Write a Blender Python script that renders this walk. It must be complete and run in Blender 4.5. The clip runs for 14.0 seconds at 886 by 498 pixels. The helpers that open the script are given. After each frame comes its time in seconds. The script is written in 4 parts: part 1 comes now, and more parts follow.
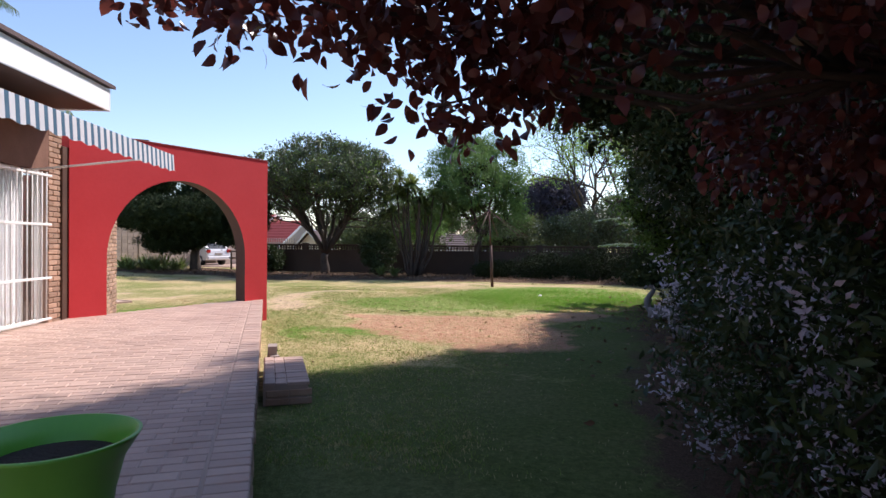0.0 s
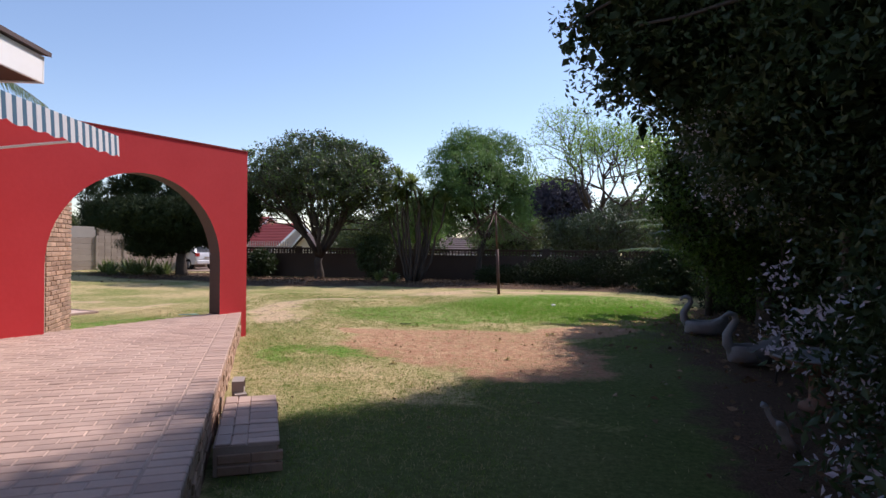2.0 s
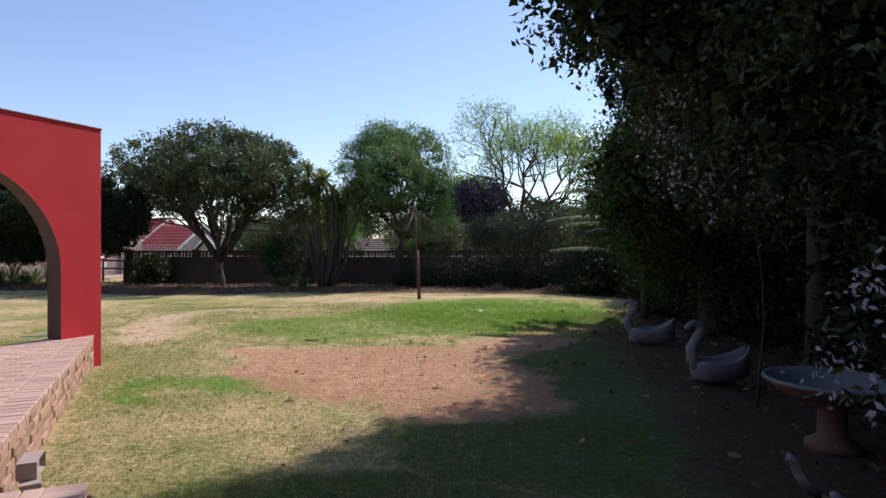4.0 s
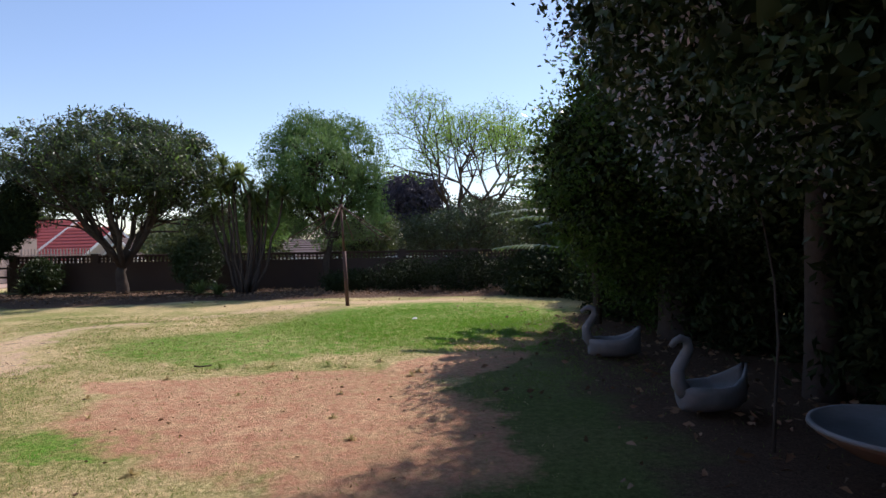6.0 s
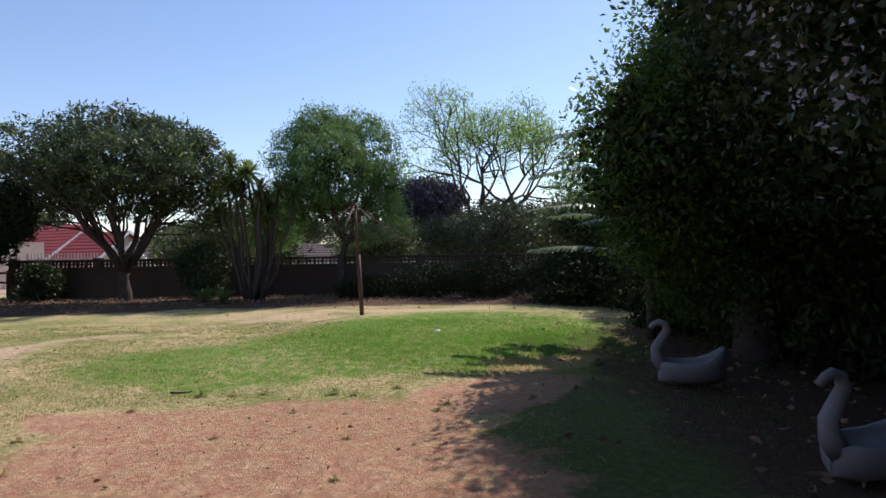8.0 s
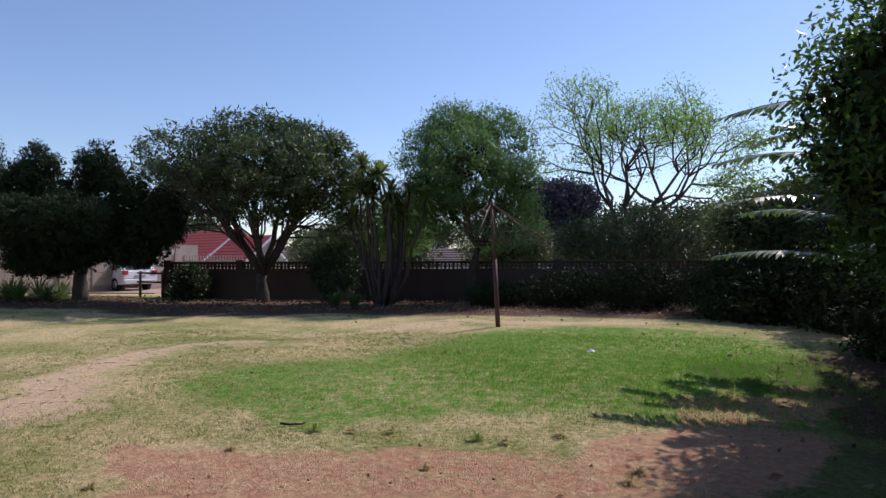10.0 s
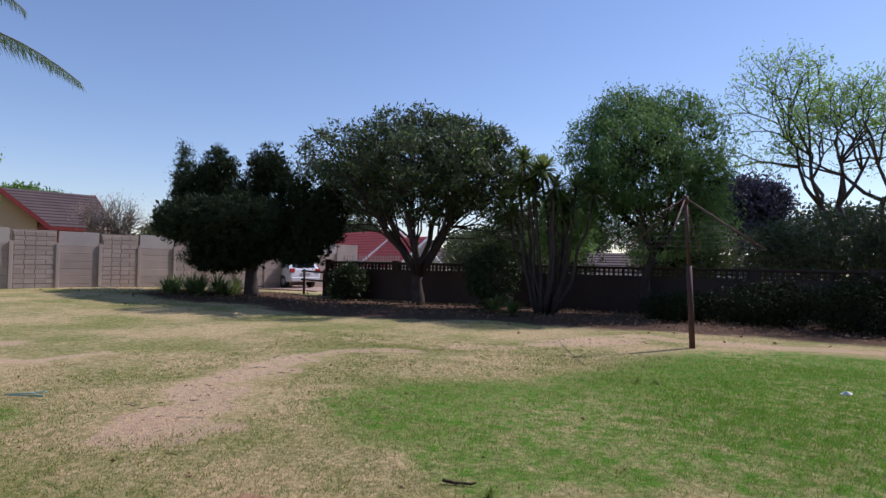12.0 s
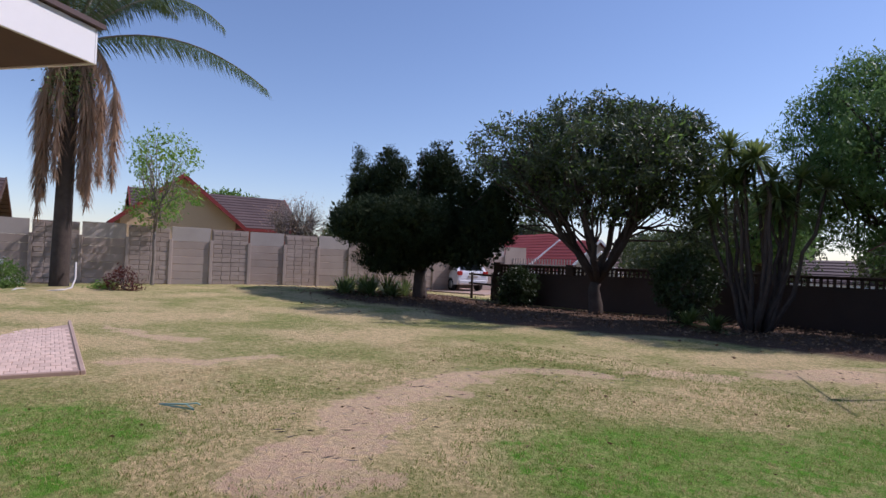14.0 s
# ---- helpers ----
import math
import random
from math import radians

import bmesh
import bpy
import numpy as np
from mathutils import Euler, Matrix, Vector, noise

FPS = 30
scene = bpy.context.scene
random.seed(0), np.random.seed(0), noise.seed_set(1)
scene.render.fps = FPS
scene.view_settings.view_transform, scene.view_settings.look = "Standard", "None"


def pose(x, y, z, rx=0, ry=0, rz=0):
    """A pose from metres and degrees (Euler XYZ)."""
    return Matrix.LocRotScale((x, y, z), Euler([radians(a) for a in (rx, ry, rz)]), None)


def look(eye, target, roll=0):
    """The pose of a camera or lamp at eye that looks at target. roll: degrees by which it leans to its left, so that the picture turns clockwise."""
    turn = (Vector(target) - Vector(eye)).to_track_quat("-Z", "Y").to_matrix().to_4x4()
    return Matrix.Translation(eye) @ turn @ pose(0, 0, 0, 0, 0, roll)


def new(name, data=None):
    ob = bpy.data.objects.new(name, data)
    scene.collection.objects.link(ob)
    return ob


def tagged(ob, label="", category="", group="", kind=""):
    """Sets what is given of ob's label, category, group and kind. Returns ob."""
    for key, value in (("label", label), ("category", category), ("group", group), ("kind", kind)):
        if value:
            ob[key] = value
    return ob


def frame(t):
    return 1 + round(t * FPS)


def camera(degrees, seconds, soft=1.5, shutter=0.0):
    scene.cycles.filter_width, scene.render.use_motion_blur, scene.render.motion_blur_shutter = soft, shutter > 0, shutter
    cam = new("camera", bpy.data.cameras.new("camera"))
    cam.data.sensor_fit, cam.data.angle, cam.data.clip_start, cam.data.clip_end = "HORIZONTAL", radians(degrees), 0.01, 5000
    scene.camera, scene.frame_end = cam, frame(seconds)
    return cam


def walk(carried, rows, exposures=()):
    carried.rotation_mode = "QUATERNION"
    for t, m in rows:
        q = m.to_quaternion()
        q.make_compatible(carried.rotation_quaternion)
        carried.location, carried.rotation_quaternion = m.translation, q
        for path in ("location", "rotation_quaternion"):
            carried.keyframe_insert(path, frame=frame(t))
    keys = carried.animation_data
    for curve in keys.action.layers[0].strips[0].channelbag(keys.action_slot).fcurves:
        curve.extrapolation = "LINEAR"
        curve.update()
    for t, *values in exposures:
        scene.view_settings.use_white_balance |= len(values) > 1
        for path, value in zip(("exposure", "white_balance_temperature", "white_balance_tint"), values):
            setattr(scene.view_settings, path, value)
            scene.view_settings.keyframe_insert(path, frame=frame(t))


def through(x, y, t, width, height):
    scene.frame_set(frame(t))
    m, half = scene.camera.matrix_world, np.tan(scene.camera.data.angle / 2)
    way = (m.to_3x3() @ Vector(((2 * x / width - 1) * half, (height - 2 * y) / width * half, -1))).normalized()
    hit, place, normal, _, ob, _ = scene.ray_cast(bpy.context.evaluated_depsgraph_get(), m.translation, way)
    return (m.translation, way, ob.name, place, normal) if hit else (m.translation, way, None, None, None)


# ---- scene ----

— GOAL —
Word for word, quote the lines above. Omit the pictures.

— FINISHED EXERCISE —
Write a Blender Python script that renders this walk. It must be complete and run in Blender 4.5. The clip runs for 14.0 seconds at 886 by 498 pixels. The helpers that open the script are given. After each frame comes its time in seconds. The script is written in 4 parts: part 1 comes now, and more parts follow.
0.0 s
2.0 s
4.0 s
6.0 s
8.0 s
10.0 s
12.0 s
14.0 s
# ---- helpers ----
import math
import random
from math import radians

import bmesh
import bpy
import numpy as np
from mathutils import Euler, Matrix, Vector, noise

FPS = 30
scene = bpy.context.scene
random.seed(0), np.random.seed(0), noise.seed_set(1)
scene.render.fps = FPS
scene.view_settings.view_transform, scene.view_settings.look = "Standard", "None"


def pose(x, y, z, rx=0, ry=0, rz=0):
    """A pose from metres and degrees (Euler XYZ)."""
    return Matrix.LocRotScale((x, y, z), Euler([radians(a) for a in (rx, ry, rz)]), None)


def look(eye, target, roll=0):
    """The pose of a camera or lamp at eye that looks at target. roll: degrees by which it leans to its left, so that the picture turns clockwise."""
    turn = (Vector(target) - Vector(eye)).to_track_quat("-Z", "Y").to_matrix().to_4x4()
    return Matrix.Translation(eye) @ turn @ pose(0, 0, 0, 0, 0, roll)


def new(name, data=None):
    ob = bpy.data.objects.new(name, data)
    scene.collection.objects.link(ob)
    return ob


def tagged(ob, label="", category="", group="", kind=""):
    """Sets what is given of ob's label, category, group and kind. Returns ob."""
    for key, value in (("label", label), ("category", category), ("group", group), ("kind", kind)):
        if value:
            ob[key] = value
    return ob


def frame(t):
    return 1 + round(t * FPS)


def camera(degrees, seconds, soft=1.5, shutter=0.0):
    scene.cycles.filter_width, scene.render.use_motion_blur, scene.render.motion_blur_shutter = soft, shutter > 0, shutter
    cam = new("camera", bpy.data.cameras.new("camera"))
    cam.data.sensor_fit, cam.data.angle, cam.data.clip_start, cam.data.clip_end = "HORIZONTAL", radians(degrees), 0.01, 5000
    scene.camera, scene.frame_end = cam, frame(seconds)
    return cam


def walk(carried, rows, exposures=()):
    carried.rotation_mode = "QUATERNION"
    for t, m in rows:
        q = m.to_quaternion()
        q.make_compatible(carried.rotation_quaternion)
        carried.location, carried.rotation_quaternion = m.translation, q
        for path in ("location", "rotation_quaternion"):
            carried.keyframe_insert(path, frame=frame(t))
    keys = carried.animation_data
    for curve in keys.action.layers[0].strips[0].channelbag(keys.action_slot).fcurves:
        curve.extrapolation = "LINEAR"
        curve.update()
    for t, *values in exposures:
        scene.view_settings.use_white_balance |= len(values) > 1
        for path, value in zip(("exposure", "white_balance_temperature", "white_balance_tint"), values):
            setattr(scene.view_settings, path, value)
            scene.view_settings.keyframe_insert(path, frame=frame(t))


def through(x, y, t, width, height):
    scene.frame_set(frame(t))
    m, half = scene.camera.matrix_world, np.tan(scene.camera.data.angle / 2)
    way = (m.to_3x3() @ Vector(((2 * x / width - 1) * half, (height - 2 * y) / width * half, -1))).normalized()
    hit, place, normal, _, ob, _ = scene.ray_cast(bpy.context.evaluated_depsgraph_get(), m.translation, way)
    return (m.translation, way, ob.name, place, normal) if hit else (m.translation, way, None, None, None)


# ---- scene ----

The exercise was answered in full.